Total papers: 17, total circ: 1.8 million.

The new monolith will either rule the roost or compete fiercely in 14 of the country's largest 25 metro markets.

New Times will have a controlling interest in the new company (called Village Voice Media) and, as the NY Times reports, plans on buying out its partners within five years.

Not surprisingly, veteran alt. weekly types have not taken this well. Many echo the line of Bruce Brugmann, the SF Bay Guardian’s resident blowhard, that New Times is “"desert libertarianism on the rocks, with sprigs of neocon politics."

In short, a bad thing.

This isn’t what worries me. And let’s face it; Craigslist is wayyy more of a threat to the alt. weekly business model than this Corleone wedding.

While one might shudder at the prospect of more media consolidation, New Times is not Freedom Communications Inc. or Cox. Their papers do incredible reporting. Lots of it. All the time. Serious investigative shit that’s hard, if not impossible, to emulate in the blogosphere. When their papers are good, they’re often the best reads in town.

In fact, readers in many a large metro market would be well served if their alt weekly were gobbled up by the emerging behemoth. Sad but true.

What’s more troubling about this new union is that the Phoenix-based New Times crew will impose its editorial template on the newly acquired papers. The template? Well, it’s like this; Cut your freelance staff. Keep the writers in-house, except for the film reviews, which are syndicated chainwide. And most significantly: Shrink The Editorial Content.

For example, take a look at the current issue of the New Times flagship Phoenix paper: www.phoenixnewtimes.com

For news there’s a cover feature just south of 5000 words about a photography project on the US/Mexico border.

A 1200 word piece on a death row prisoner.

And…that’s it!

Ok, there’s two music pieces, and a ghettoized culture section in the corner of the page. The casual scroller will miss it entirely.

Meanwhile, the Voice is jammed with so many stories that, quite frankly, I can’t be bothered to catalogue them all. Ditto that for the LA Weekly, whose political and arts coverage is often second to none.

In short, with New Times there’s less there there. Not to mention that unlike the Village Voice and its sister papers, New Times doesn’t host blogs or create interplay between its web and print versions. Aside from the letters section, there’s no forum for readers to dialogue.

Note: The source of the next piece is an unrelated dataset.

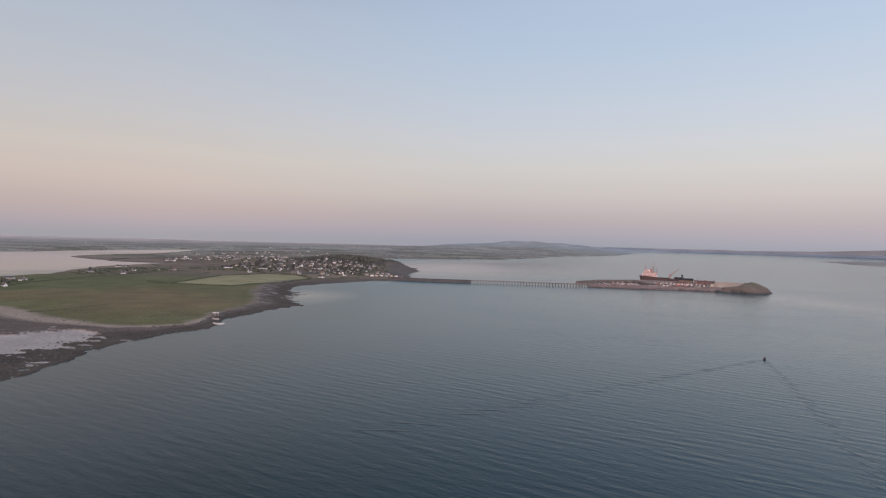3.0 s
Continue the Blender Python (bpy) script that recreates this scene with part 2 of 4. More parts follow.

This is no small point since readers, especially the almighty youth market, continue to regard newspapers like herpes on a stick. The ones who don’t expect their pubs to be web based and interactive.

For a good example of how a weekly can meld its print and web versions go here: The Slog: http://www.thestranger.com/blog/

Don’t get me wrong, there’s pros and cons to both models. But readers flipping through a free weekly are looking for; well… it’s often hard to say. Perhaps something surprising.

If the Atlantic Monthly-sized features offered by New Times don't float your boat, you'll have a lot less to choose from. And while bigger isn’t necessarily worse, less isn’t always more.

_______
Full disclosure: I’ve freelanced for papers in both chains and appreciate their timely, if modest, checks.